A eficiência da colocação de enorme massa de recursos à disposição dos bancos será posta em xeque nos próximos dias. Os investidores têm uma série de instituições em sua lista de desconfianças, o que se revela nas profundas quedas observadas durante o dia de ontem na Bolsa de Nova York. O Lehman Brothers, tido como a bola da vez, viu suas ações caírem até 42%. Os papéis do UBS chegaram a declinar 14%, os da Merrill Lynch pouco mais de 10% e os do Morgan Stanley, até 12%. O movimento de assédio ao Lehman é muito parecido com a escalada contra o Bear Stearns, embora os analistas de mercado apontem que o colchão de liquidez imediata do Lehman seria muito maior.

Ao abrir torneiras quase ilimitadas de recursos e ao reduzir os custos dos empréstimos que faz de 3,5% a 3,25%, o Fed indicou que deverá fazer um novo corte forte dos juros em sua reunião de hoje. O 0,75 ponto percentual, que parecia o teto das expectativas, pode ser suplantado. Nada disso terá obviamente efeito imediato, e as estatísticas sobre o estado da economia ainda refletirão um movimento descendente das atividades econômicas, que não deve se inverter até o início do segundo semestre.

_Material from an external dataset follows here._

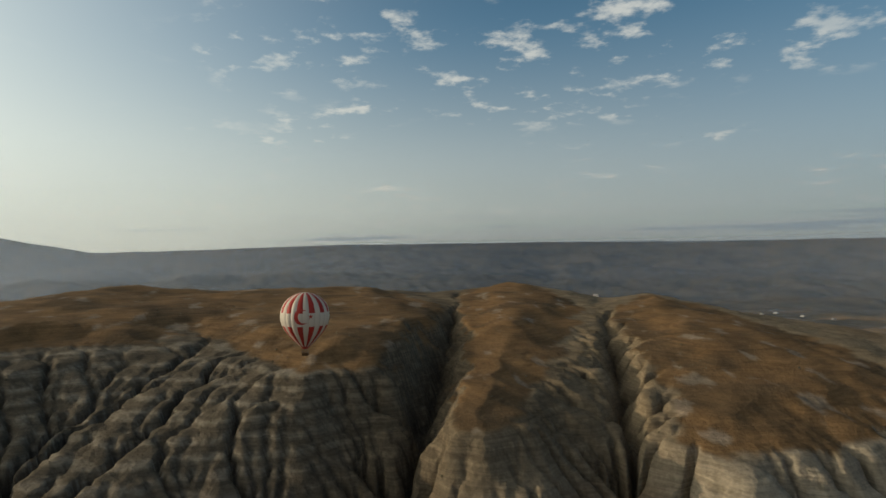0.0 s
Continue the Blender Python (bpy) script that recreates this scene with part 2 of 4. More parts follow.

O mercado financeiro continuará, porém, com a primazia das péssimas notícias. Nesta semana começam a sair as primeiras informações sobre os balanços trimestrais dos bancos de investimento e analistas como os do Deutsche Bank prevêem que pelo menos US$ 9 bilhões serão colocados como perdas referente ao financiamento de compras alavancadas aos fundos de private equity. Além disso, os mercados estão sinalizando tempestades em várias frentes. O custo do swap para proteção contra falta de pagamento (default swaps) subiu muito, o mercado de securitização está travado, o custo das linhas de crédito para bancos cresceu e estas se tornaram mais escassas. Tudo isso mostra que o sistema financeiro está cambaleando antes mesmo de enfrentar uma recessão de verdade, o que pode ser sinal de uma crise séria e prolongada.